_Stated goal:_ Retype only what runs from the first line of the listing to the line holding "what is given", both included. Do not retype the pictures.

_Collected material:_

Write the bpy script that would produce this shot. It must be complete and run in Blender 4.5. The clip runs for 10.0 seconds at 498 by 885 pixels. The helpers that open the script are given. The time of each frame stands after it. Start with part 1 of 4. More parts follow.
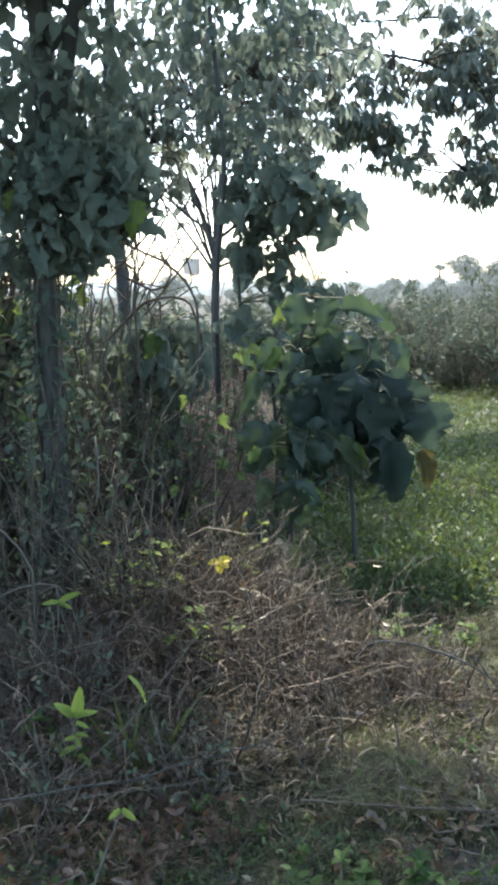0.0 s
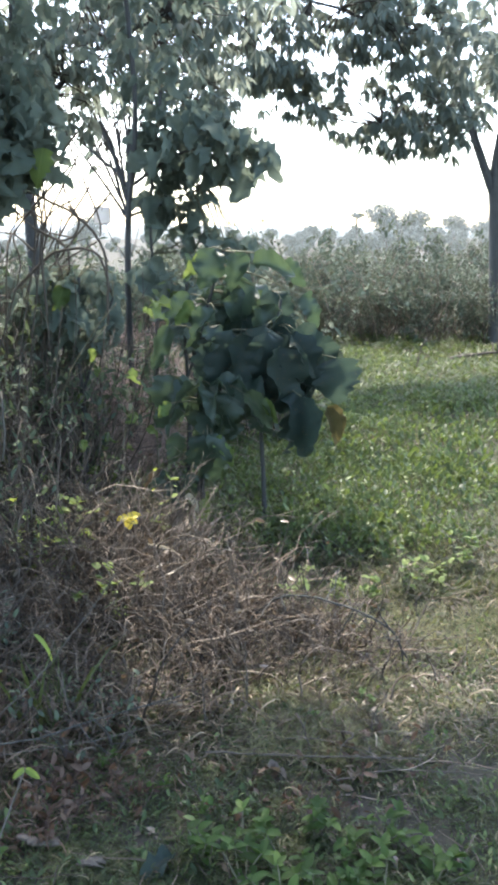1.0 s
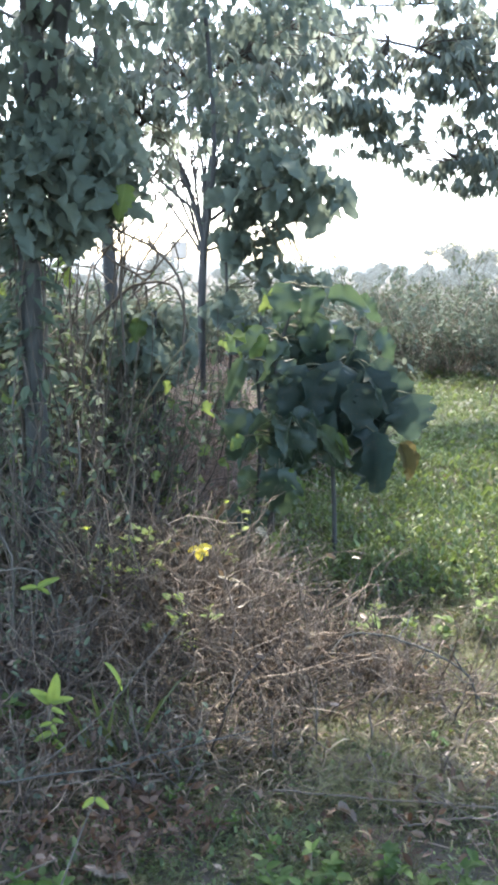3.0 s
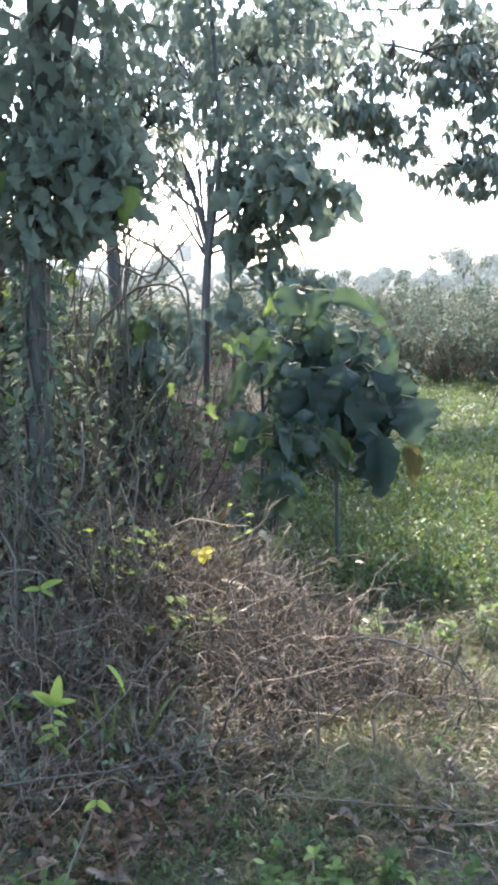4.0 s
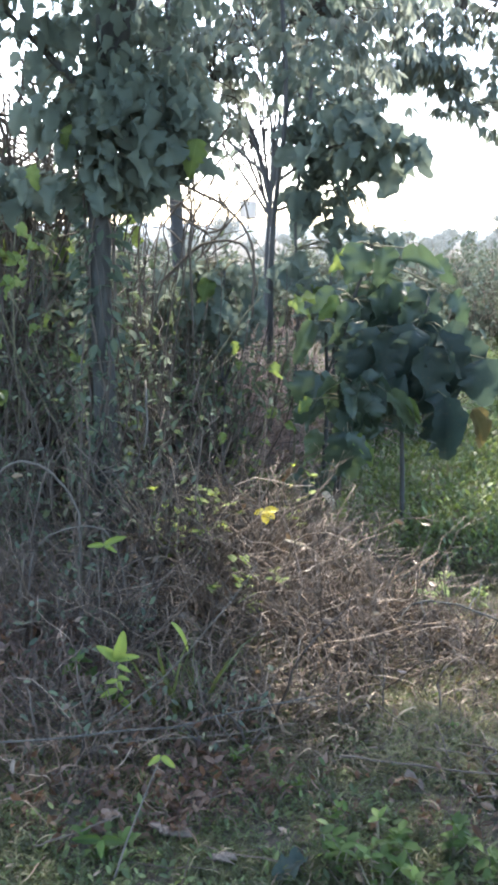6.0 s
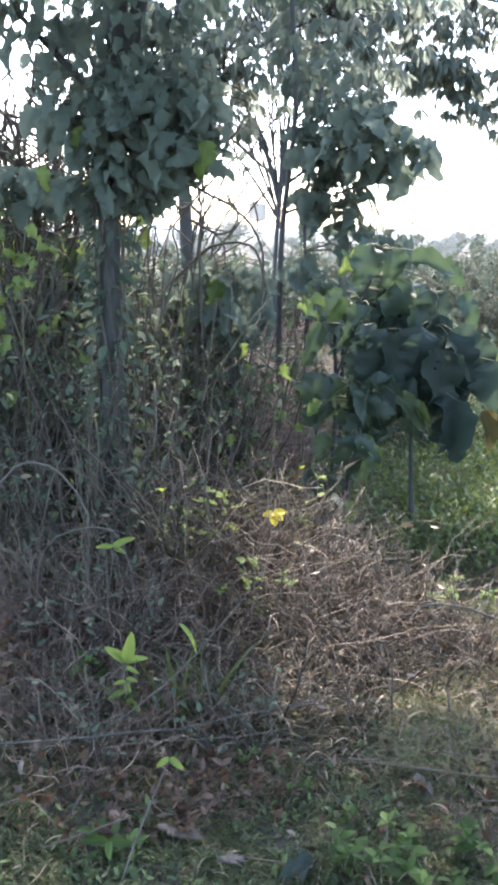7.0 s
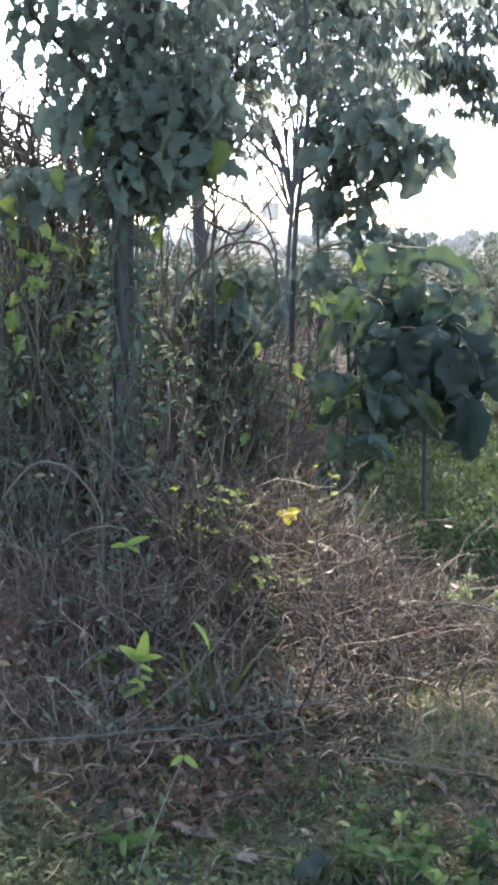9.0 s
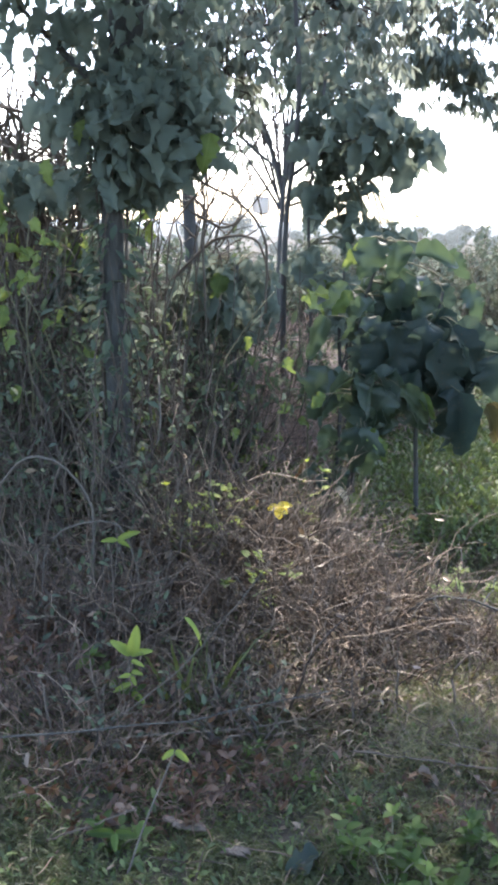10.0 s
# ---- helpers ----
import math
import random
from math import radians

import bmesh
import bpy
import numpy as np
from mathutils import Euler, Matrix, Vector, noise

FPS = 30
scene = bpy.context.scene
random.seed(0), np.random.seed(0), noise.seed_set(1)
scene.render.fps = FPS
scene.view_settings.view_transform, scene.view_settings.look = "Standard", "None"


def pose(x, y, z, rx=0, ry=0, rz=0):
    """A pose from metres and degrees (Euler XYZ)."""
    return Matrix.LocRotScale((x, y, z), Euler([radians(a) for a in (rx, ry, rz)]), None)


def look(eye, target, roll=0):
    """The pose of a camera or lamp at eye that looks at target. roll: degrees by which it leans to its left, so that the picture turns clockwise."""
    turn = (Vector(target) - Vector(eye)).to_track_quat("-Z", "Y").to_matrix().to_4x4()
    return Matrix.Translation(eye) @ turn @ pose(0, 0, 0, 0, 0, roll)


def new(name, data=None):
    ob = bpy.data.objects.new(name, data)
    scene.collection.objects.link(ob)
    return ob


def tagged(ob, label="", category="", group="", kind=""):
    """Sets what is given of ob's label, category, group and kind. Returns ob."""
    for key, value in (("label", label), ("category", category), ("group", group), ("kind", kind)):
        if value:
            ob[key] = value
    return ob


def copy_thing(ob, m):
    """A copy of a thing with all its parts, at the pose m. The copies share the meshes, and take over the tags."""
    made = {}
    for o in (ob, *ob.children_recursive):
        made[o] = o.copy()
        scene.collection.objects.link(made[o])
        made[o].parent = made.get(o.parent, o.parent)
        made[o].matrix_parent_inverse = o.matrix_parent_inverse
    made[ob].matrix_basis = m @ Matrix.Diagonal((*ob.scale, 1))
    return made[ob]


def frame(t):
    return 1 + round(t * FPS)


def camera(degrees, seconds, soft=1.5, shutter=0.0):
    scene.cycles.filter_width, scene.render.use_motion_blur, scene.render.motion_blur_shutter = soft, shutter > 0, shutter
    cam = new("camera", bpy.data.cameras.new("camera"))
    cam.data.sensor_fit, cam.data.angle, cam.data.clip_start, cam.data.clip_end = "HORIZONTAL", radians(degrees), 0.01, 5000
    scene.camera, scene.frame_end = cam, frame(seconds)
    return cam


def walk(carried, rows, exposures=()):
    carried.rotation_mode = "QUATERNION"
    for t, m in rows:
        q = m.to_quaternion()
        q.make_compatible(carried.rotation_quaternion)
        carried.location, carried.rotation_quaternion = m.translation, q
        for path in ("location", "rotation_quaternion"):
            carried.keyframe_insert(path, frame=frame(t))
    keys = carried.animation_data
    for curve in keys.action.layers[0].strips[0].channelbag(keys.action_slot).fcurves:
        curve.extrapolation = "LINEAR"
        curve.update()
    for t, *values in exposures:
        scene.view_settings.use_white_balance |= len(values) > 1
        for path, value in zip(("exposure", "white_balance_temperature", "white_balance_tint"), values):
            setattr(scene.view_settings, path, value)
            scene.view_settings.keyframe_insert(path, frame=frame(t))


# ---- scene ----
cam = camera(30.0, 10.0, soft=3.7)
PATH = [
    (0.0, 0.000, -0.000, 1.550, 80.62, 1.35, -0.00),
    (0.1, 0.007, 0.010, 1.549, 79.89, 1.78, 0.62),
    (0.2, 0.014, 0.020, 1.548, 80.81, 2.03, 1.11),
    (0.3, 0.022, 0.029, 1.548, 80.49, 1.67, 0.75),
    (0.4, 0.029, 0.039, 1.547, 77.43, 1.43, -1.39),
    (0.5, 0.036, 0.049, 1.546, 75.85, 1.85, -2.13),
    (0.6, 0.036, 0.038, 1.555, 77.06, 1.55, -2.98),
    (0.8, 0.035, 0.017, 1.573, 77.68, 0.60, -5.14),
    (1.0, 0.034, -0.004, 1.591, 77.29, 0.15, -4.98),
    (1.2, 0.024, 0.010, 1.583, 76.89, -0.21, -3.15),
    (1.3, 0.019, 0.018, 1.580, 76.91, -0.34, -2.69),
    (1.5, 0.009, 0.032, 1.572, 78.02, 0.30, -0.50),
    (1.7, 0.009, 0.022, 1.577, 78.85, 0.07, -0.24),
    (2.0, 0.010, 0.006, 1.585, 79.79, 0.16, -0.17),
    (2.5, 0.010, 0.001, 1.585, 79.84, -0.09, -0.64),
    (2.7, 0.008, 0.002, 1.585, 79.52, -0.17, -0.69),
    (3.8, -0.000, 0.008, 1.584, 79.37, -0.59, -0.66),
    (4.0, -0.002, 0.009, 1.584, 79.61, -0.65, -0.52),
    (4.5, -0.008, -0.004, 1.595, 79.87, -1.01, -0.03),
    (4.7, -0.012, 0.020, 1.580, 79.30, -0.86, 0.35),
    (4.8, -0.015, 0.031, 1.573, 78.94, -0.55, 1.24),
    (5.0, -0.019, 0.055, 1.558, 77.87, -0.33, 2.47),
    (5.2, -0.020, 0.056, 1.557, 78.07, -0.29, 2.98),
    (6.3, -0.029, 0.062, 1.550, 77.19, -0.65, 3.24),
    (6.5, -0.030, 0.063, 1.549, 77.66, -0.62, 3.45),
    (7.0, -0.033, 0.064, 1.548, 77.50, -0.69, 3.67),
    (7.5, -0.035, 0.060, 1.552, 77.53, -0.80, 3.65),
    (8.0, -0.034, 0.056, 1.554, 77.56, -0.82, 3.61),
    (8.5, -0.035, 0.067, 1.544, 77.36, -0.64, 4.08),
    (9.0, -0.034, 0.059, 1.551, 77.41, -0.48, 4.45),
    (9.5, -0.033, 0.062, 1.547, 77.27, -0.46, 4.31),
    (10.0, -0.030, 0.064, 1.544, 77.15, -0.39, 3.92),
]
EXPOSURES = [(0.0, 2.78, 6600, 5), (0.5, 2.97, 6600, 8), (1.0, 3.13, 6600, 9), (2.0, 3.5, 6600, 10), (4.5, 3.5, 6550, 10), (6.5, 3.45, 6550, 13), (9.0, 3.31, 6550, 15), (10.0, 3.25, 6550, 15)]
walk(cam, [(t, pose(x, y, z, rx, ry, rz)) for t, x, y, z, rx, ry, rz in PATH], EXPOSURES)

# ---------------------------------------------------------------- light
SUN_ELEVATION, SUN_AZIMUTH = 57.0, -9.0     # azimuth from straight ahead, positive to the right

world = bpy.data.worlds.new("hazy_sky")
scene.world = world
world.use_nodes = True
wn, wl = world.node_tree.nodes, world.node_tree.links
wn.clear()
sky = wn.new("ShaderNodeTexSky")
sky.sky_type, sky.sun_disc = "NISHITA", False
sky.sun_elevation, sky.sun_rotation = radians(SUN_ELEVATION), radians(SUN_AZIMUTH)
sky.air_density, sky.dust_density, sky.ozone_density = 1.0, 2.3, 2.4
sky_out, sky_bg = wn.new("ShaderNodeOutputWorld"), wn.new("ShaderNodeBackground")
sky_bg.inputs["Strength"].default_value = 0.15
wl.new(sky.outputs[0], sky_bg.inputs["Color"])
wl.new(sky_bg.outputs[0], sky_out.inputs["Surface"])

sun = new("sun", bpy.data.lights.new("sun", "SUN"))
sun.data.energy, sun.data.angle, sun.data.color = 1.8, radians(0.8), (1.0, 0.92, 0.81)
el, az = radians(SUN_ELEVATION), radians(SUN_AZIMUTH)
sun.matrix_world = look((math.sin(az) * math.cos(el) * 60, math.cos(az) * math.cos(el) * 60, math.sin(el) * 60), (0, 0, 0))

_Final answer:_
Write the bpy script that would produce this shot. It must be complete and run in Blender 4.5. The clip runs for 10.0 seconds at 498 by 885 pixels. The helpers that open the script are given. The time of each frame stands after it. Start with part 1 of 4. More parts follow.
0.0 s
1.0 s
3.0 s
4.0 s
6.0 s
7.0 s
9.0 s
10.0 s
# ---- helpers ----
import math
import random
from math import radians

import bmesh
import bpy
import numpy as np
from mathutils import Euler, Matrix, Vector, noise

FPS = 30
scene = bpy.context.scene
random.seed(0), np.random.seed(0), noise.seed_set(1)
scene.render.fps = FPS
scene.view_settings.view_transform, scene.view_settings.look = "Standard", "None"


def pose(x, y, z, rx=0, ry=0, rz=0):
    """A pose from metres and degrees (Euler XYZ)."""
    return Matrix.LocRotScale((x, y, z), Euler([radians(a) for a in (rx, ry, rz)]), None)


def look(eye, target, roll=0):
    """The pose of a camera or lamp at eye that looks at target. roll: degrees by which it leans to its left, so that the picture turns clockwise."""
    turn = (Vector(target) - Vector(eye)).to_track_quat("-Z", "Y").to_matrix().to_4x4()
    return Matrix.Translation(eye) @ turn @ pose(0, 0, 0, 0, 0, roll)


def new(name, data=None):
    ob = bpy.data.objects.new(name, data)
    scene.collection.objects.link(ob)
    return ob


def tagged(ob, label="", category="", group="", kind=""):
    """Sets what is given of ob's label, category, group and kind. Returns ob."""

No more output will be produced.